The 8th U.S. Circuit Court of Appeals recently ruled that state employees who were not members of unions were not entitled to a return of “fair share” fees collected before a landmark 2018 U.S. Supreme Court ruling.
In its 2018 decision in Janus v. AFSCME, the high court held that no public sector employee who refused membership in trade unions could be compelled to pay union dues, even though they received benefits as a result of collective bargaining. The decision overturned over 40 years of precedent that originated from the ruling in Abood v. Detroit Board of Education (1977). As a result of that case, unions were permitted to deduct “fair share” agency fees from state employees who chose not to join the unions, so long as the fees were not used to further ideological or political causes. However, the Janus court held that public-sector unions violated the First Amendment when they deducted fees without first obtaining affirmative consent from employees.
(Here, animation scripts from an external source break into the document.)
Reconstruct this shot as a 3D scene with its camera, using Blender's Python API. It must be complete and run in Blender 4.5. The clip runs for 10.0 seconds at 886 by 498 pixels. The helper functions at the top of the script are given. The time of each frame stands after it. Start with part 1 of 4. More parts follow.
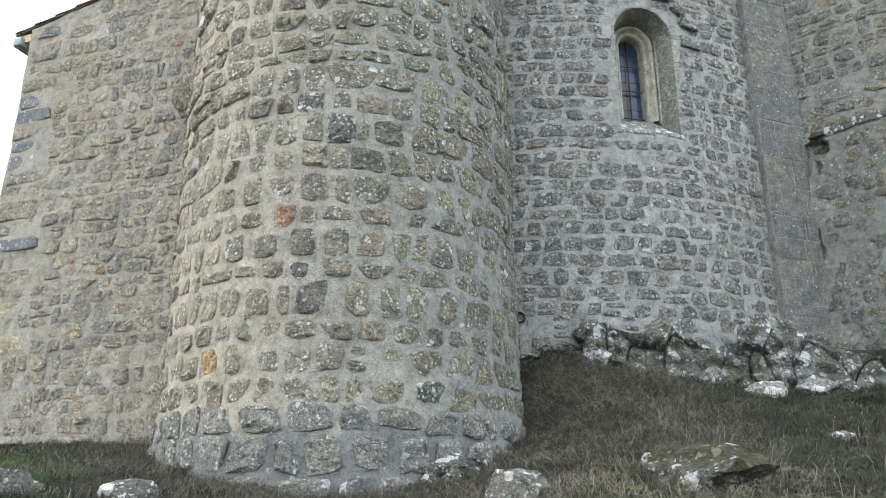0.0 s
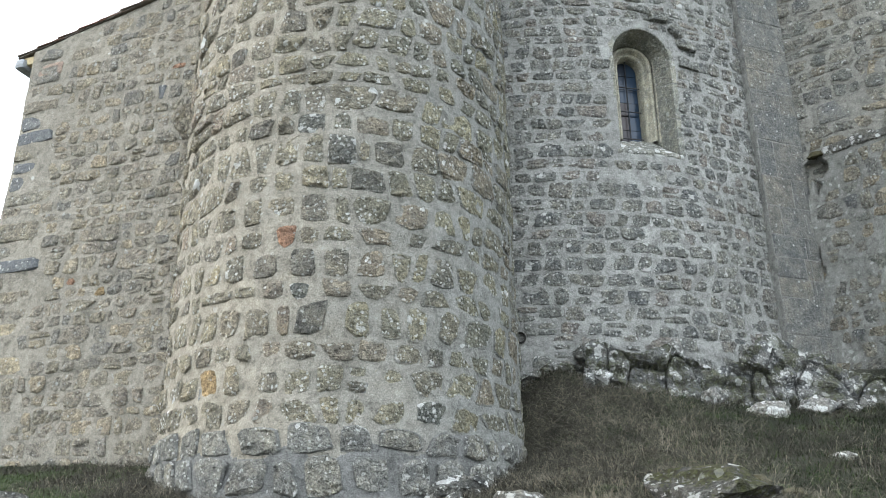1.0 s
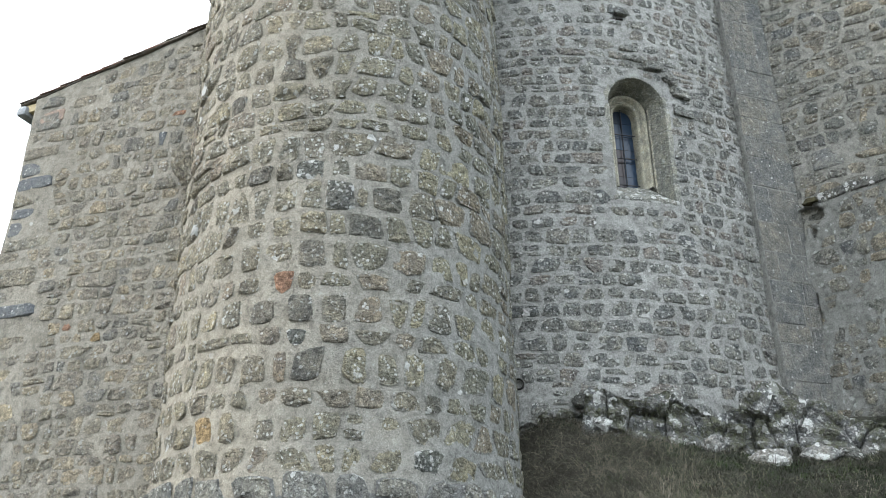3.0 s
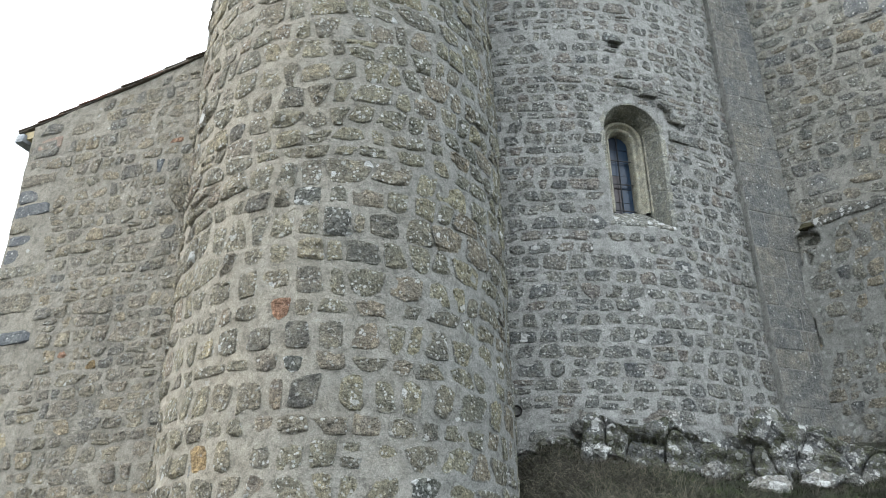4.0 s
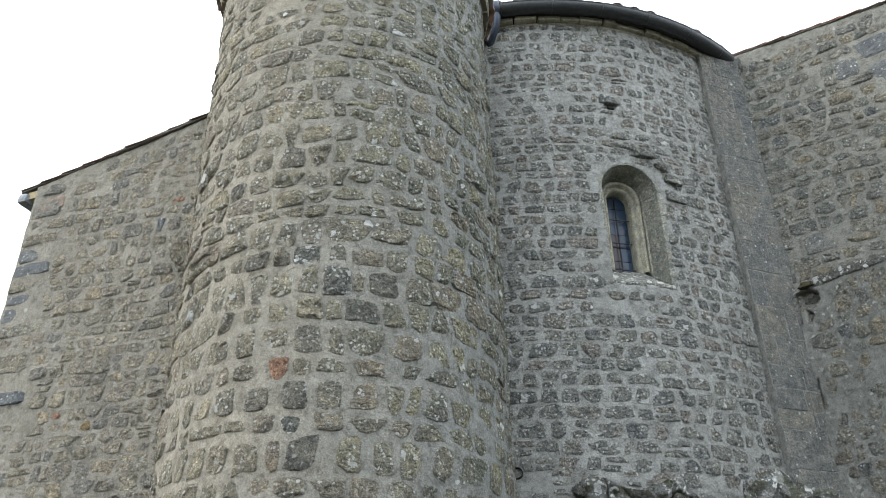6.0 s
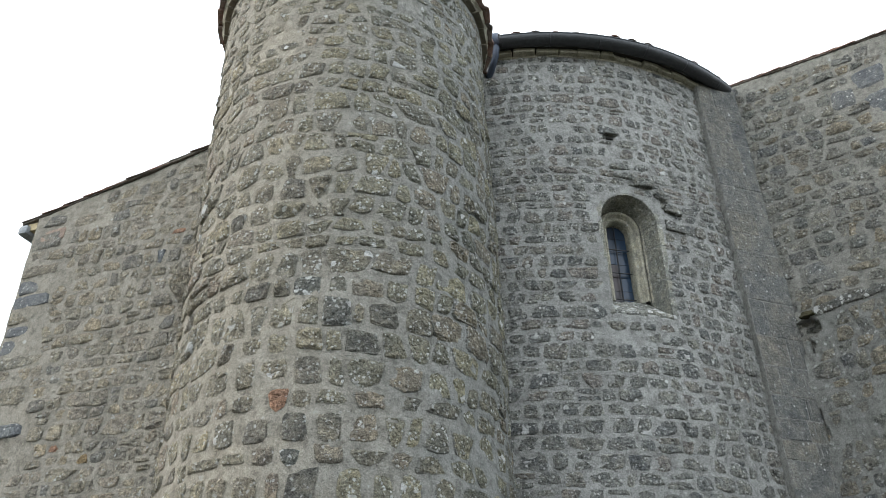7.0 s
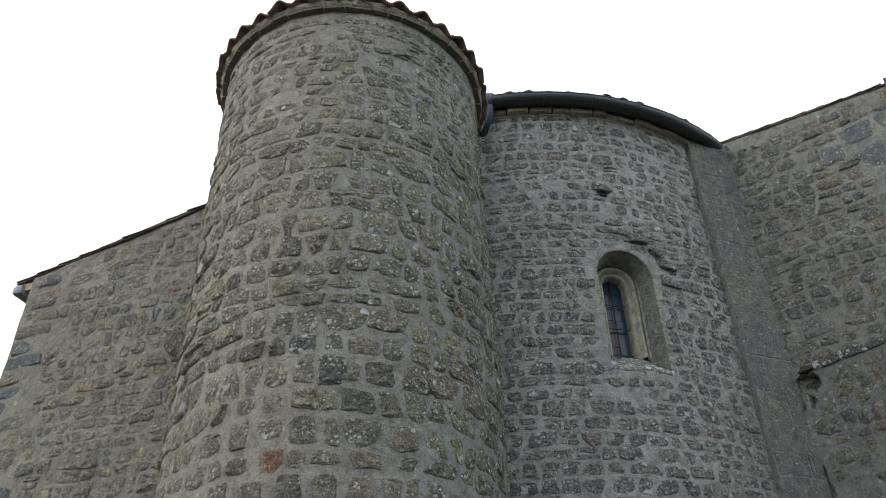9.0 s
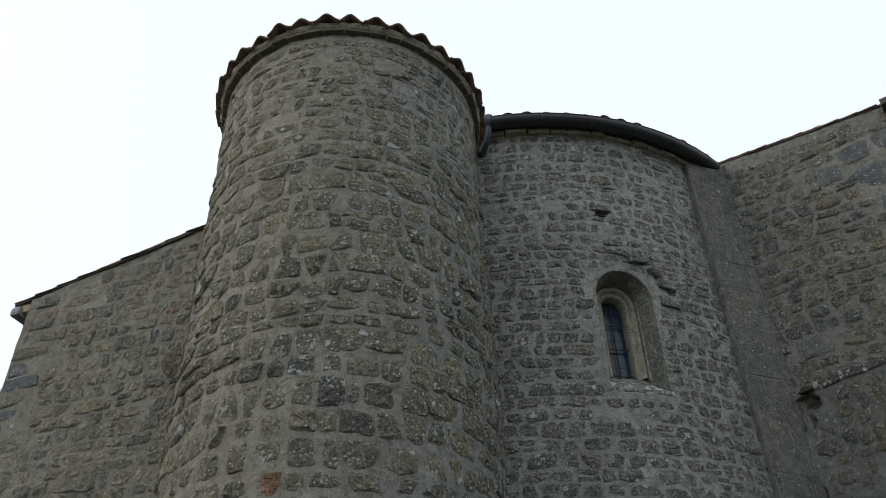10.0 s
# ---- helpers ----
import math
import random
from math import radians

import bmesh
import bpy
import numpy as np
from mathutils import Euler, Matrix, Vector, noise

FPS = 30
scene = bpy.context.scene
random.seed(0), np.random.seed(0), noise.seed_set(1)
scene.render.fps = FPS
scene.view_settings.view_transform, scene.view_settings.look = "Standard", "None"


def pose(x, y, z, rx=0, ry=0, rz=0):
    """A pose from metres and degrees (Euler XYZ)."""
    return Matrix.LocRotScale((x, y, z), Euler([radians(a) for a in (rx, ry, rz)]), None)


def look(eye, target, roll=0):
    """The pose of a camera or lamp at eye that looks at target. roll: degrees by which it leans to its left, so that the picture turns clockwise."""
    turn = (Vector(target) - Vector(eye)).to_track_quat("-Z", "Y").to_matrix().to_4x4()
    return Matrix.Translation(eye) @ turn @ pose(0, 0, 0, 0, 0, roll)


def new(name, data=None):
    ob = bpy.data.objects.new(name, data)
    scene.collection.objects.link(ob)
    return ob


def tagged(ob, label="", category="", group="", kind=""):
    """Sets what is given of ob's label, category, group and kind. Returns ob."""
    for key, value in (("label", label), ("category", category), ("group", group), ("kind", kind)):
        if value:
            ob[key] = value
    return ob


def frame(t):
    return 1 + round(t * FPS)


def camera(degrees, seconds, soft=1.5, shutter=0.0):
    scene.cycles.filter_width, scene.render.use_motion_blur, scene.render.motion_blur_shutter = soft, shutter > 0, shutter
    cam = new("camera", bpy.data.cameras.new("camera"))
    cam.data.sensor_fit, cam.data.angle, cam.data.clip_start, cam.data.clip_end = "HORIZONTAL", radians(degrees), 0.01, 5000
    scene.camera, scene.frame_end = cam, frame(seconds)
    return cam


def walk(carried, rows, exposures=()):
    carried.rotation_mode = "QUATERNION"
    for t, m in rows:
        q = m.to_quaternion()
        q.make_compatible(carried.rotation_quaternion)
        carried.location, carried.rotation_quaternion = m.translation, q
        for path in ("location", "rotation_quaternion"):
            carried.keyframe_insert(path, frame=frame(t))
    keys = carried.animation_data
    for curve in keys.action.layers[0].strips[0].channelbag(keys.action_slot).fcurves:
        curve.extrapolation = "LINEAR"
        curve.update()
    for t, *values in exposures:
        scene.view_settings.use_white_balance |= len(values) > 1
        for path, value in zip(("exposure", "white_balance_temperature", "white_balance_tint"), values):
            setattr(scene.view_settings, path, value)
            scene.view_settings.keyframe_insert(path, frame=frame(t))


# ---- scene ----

EYE = 1.6
cam = camera(58.89, 10.0, soft=0.6)
PATH = [
    (0.0, pose(0, 0, EYE, 108.76, -0.17, 0.42)),
    (0.5, pose(0, 0, EYE, 109.41, -0.10, 0.47)),
    (1.0, pose(0, 0, EYE, 110.23, -0.04, 0.48)),
    (1.5, pose(0, 0, EYE, 111.02, -0.01, 0.46)),
    (2.0, pose(0, 0, EYE, 111.88, -0.03, 0.40)),
    (2.5, pose(0, 0, EYE, 112.69, -0.07, 0.35)),
    (4.0, pose(0, 0, EYE, 115.46, 0.22, 0.18)),
    (4.5, pose(0, 0, EYE, 116.44, 0.20, 0.13)),
    (5.0, pose(0, 0, EYE, 117.55, 0.16, 0.09)),
    (5.5, pose(0, 0, EYE, 118.63, 0.19, 0.10)),
    (7.0, pose(0, 0, EYE, 121.97, 0.41, 0.25)),
    (7.5, pose(0, 0, EYE, 122.96, 0.43, 0.20)),
    (8.0, pose(0, 0, EYE, 124.04, 0.58, 0.21)),
    (8.5, pose(0, 0, EYE, 125.05, 0.79, 0.25)),
    (9.0, pose(0, 0, EYE, 126.12, 0.90, 0.23)),
    (9.5, pose(0, 0, EYE, 126.98, 0.96, 0.21)),
    (10.0, pose(0, 0, EYE, 127.63, 1.03, 0.22)),
]
walk(cam, PATH, [(0.0, 0.89, 6120, 7.5), (2.5, 0.83, 6120, 7.5), (5.0, 0.6, 6150, 7.5), (7.5, 0.27, 6200, 8), (8.5, -0.02, 6200, 8), (9.2, -0.42, 6200, 8), (10.0, -0.92, 6250, 7)])

# ---------------------------------------------------------------- light
world = bpy.data.worlds.new("sky")
scene.world = world
world.use_nodes = True
wn = world.node_tree
sky = wn.nodes.new("ShaderNodeTexSky")
sky.sky_type = "NISHITA"
sky.sun_disc = False
sky.sun_elevation = radians(34)
sky.sun_rotation = radians(-88)
sky.dust_density = 3.0
sky.air_density = 1.0
veil = wn.nodes.new("ShaderNodeMix")          # thin high cloud over the blue
veil.data_type = "RGBA"
veil.inputs["Factor"].default_value = 0.55
wn.links.new(sky.outputs["Color"], veil.inputs[6])
veil.inputs[7].default_value = (21.0, 21.6, 22.0, 1)
wn.links.new(veil.outputs[2], wn.nodes["Background"].inputs["Color"])
wn.nodes["Background"].inputs["Strength"].default_value = 0.15

# a pale sun behind thin cloud, well to the side
sun_data = bpy.data.lights.new("sun", "SUN")
sun_data.energy = 0.95
sun_data.angle = radians(55)
sun_data.color = (1.0, 0.94, 0.83)
sun = new("sun", sun_data)
SUN_AZ, SUN_EL = radians(-88), radians(34)
sun.matrix_world = look((math.sin(SUN_AZ) * math.cos(SUN_EL), math.cos(SUN_AZ) * math.cos(SUN_EL), math.sin(SUN_EL)), (0, 0, 0))


# ---------------------------------------------------------------- materials
SHADE = 0.86                # old stone is duller than fresh


def nodes_of(name):
    m = bpy.data.materials.new(name)
    m.use_nodes = True
    nt = m.node_tree
    return m, nt, nt.nodes["Principled BSDF"]


def add(nt, kind, **sockets):
    n = nt.nodes.new(kind)
    for k, v in sockets.items():
        n.inputs[k].default_value = v
    return n


def noise_of(nt, vec, scale, detail=4.0, rough=0.6):
    n = add(nt, "ShaderNodeTexNoise", Scale=scale, Detail=detail, Roughness=rough)
    nt.links.new(vec, n.inputs["Vector"])
    return n.outputs["Fac"]


def ramp(nt, fac, stops):
    r = nt.nodes.new("ShaderNodeValToRGB")
    while len(r.color_ramp.elements) < len(stops):
        r.color_ramp.elements.new(0.5)
    for e, (p, c) in zip(r.color_ramp.elements, stops):
        e.position = p
        e.color = (*c, 1) if len(c) == 3 else c
    nt.links.new(fac, r.inputs["Fac"])
    return r.outputs["Color"]


def grey(v):
    return (v, v, v)


def mix(nt, fac, a, b, mode="MIX"):
    m = nt.nodes.new("ShaderNodeMix")
    m.data_type, m.blend_type = "RGBA", mode
    for value, k in ((fac, 0), (a, 6), (b, 7)):
        if isinstance(value, bpy.types.NodeSocket):
            nt.links.new(value, m.inputs[k])
        elif k == 0:
            m.inputs[k].default_value = value
        else:
            m.inputs[k].default_value = (*value, 1)
    return m.outputs[2]


def arith(nt, op, a, b):
    m = nt.nodes.new("ShaderNodeMath")
    m.operation = op
    for value, k in ((a, 0), (b, 1)):
        if isinstance(value, bpy.types.NodeSocket):
            nt.links.new(value, m.inputs[k])
        else:
            m.inputs[k].default_value = value
    return m.outputs[0]


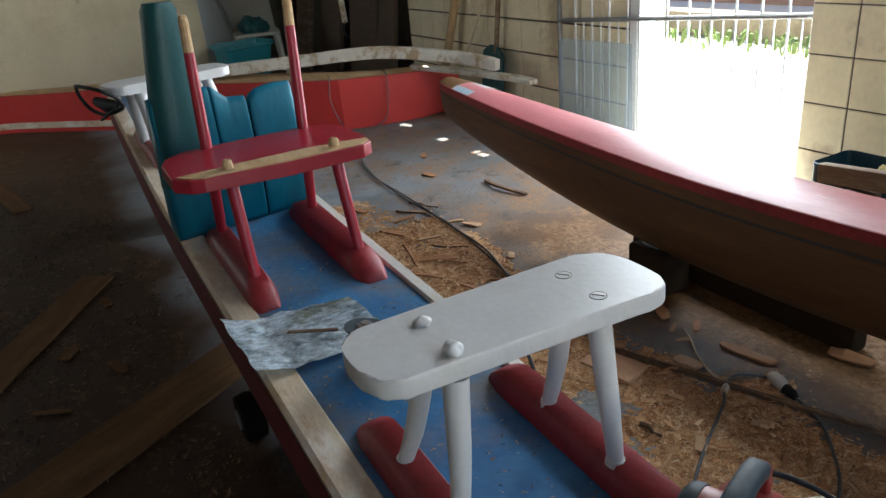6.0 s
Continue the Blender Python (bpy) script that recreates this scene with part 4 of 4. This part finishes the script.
lead("loop_cable", [(0.95, -1.285, 0.012), (0.992, -1.299, Z), (1.075, -1.33, Z), (1.139, -1.384, Z), (1.23, -1.48, Z), (1.3, -1.604, Z), (1.37, -1.76, Z), (1.42, -1.9, Z)], 0.0041, M_CABLE, "grey cable looping over the sawdust")
lead("pale_flex", [(0.56, -1.255, Z), (0.62, -1.29, Z), (0.7, -1.345, Z), (0.78, -1.38, Z), (0.86, -1.39, Z)], 0.003, M_CABLEW, "thin pale flex on the floor")
lead("switch_lead", [(1.655, -1.622, 0.012), (1.72, -1.63, Z), (1.85, -1.6, Z), (2.0, -1.66, Z)], 0.005, M_CABLE, "grey lead of the inline switch")
jn = part("cable_joint", tube([(0.838, -1.385, 0.01), (0.85, -1.405, 0.01), (0.86, -1.425, 0.009)], [0.009, 0.011, 0.008], 8), M_OLDWHITE)
tagged(jn, "pale taped joint in the cable", "cable joint")
plug = thing("cable_plug", "grey taped cable connector on the floor", "plug")
part("body", tube([(0.885, -1.272, 0.014), (0.9, -1.276, 0.018), (0.93, -1.284, 0.018), (0.945, -1.288, 0.015)], [0.011, 0.019, 0.018, 0.013], 12), M_PALE, plug, smooth=True)
part("tip", tube([(0.945, -1.288, 0.015), (0.97, -1.294, 0.013), (0.985, -1.298, 0.01)], [0.014, 0.013, 0.007], 10), M_BLACK, plug)
sw = thing("inline_switch", "pale grey inline switch on the sawdust", "switch")
bm = slab(rounded_rect(-0.05, 0.05, -0.016, 0.016, 0.012, 4), 0.0, 0.022, 0.006)
bm.transform(pose(1.615, -1.618, 0.002, 0, 0, -8))
part("case", bm, M_OLDWHITE, sw)
part("button", lathe([(0.006, 0.02), (0.006, 0.027), (0.002, 0.029)], 10, m=Matrix.Translation((1.597, -1.616, 0.0))), M_STEEL, sw)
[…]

Subsequently, four Minnesota state employees brought suit against unions that represented their local bargaining units. Their cases were consolidated in Hoekman v. Education Minnesota.
Two of the four plaintiffs, Paul Hanson and Linda Hoekman, worked as public school teachers. Mary Dee Buros was an education coordinator and Thomas Piekarski worked for the Minnesota Department of Transportation in highway maintenance.
The 8th Circuit considered the cases of Hanson and Hoekman separately from those of Buros and Piekarski. It rejected Hanson and Hoekman’s claims that a good-faith defense was unavailable to the union, as well as their argument that the unions failed to show compliance with the restrictions on the use of fair-share fees laid out in Abood.
In the cases of Buros and Piekarski, the court determined that they had failed to establish that union’s action was the same as state action. Citing Lugar v. Edmondson Oil Co., Inc., the court wrote that the parties needed to show that the alleged deprivation “resulted from the exercise of a right or privilege having its source in state authority.”
Here, it said, any harm suffered was attributed to private policies rather than state-created rights or privileges.
The decision to affirm the ruling of the district court put the 8th Circuit in agreement with the seven other circuit courts that have considered this issue.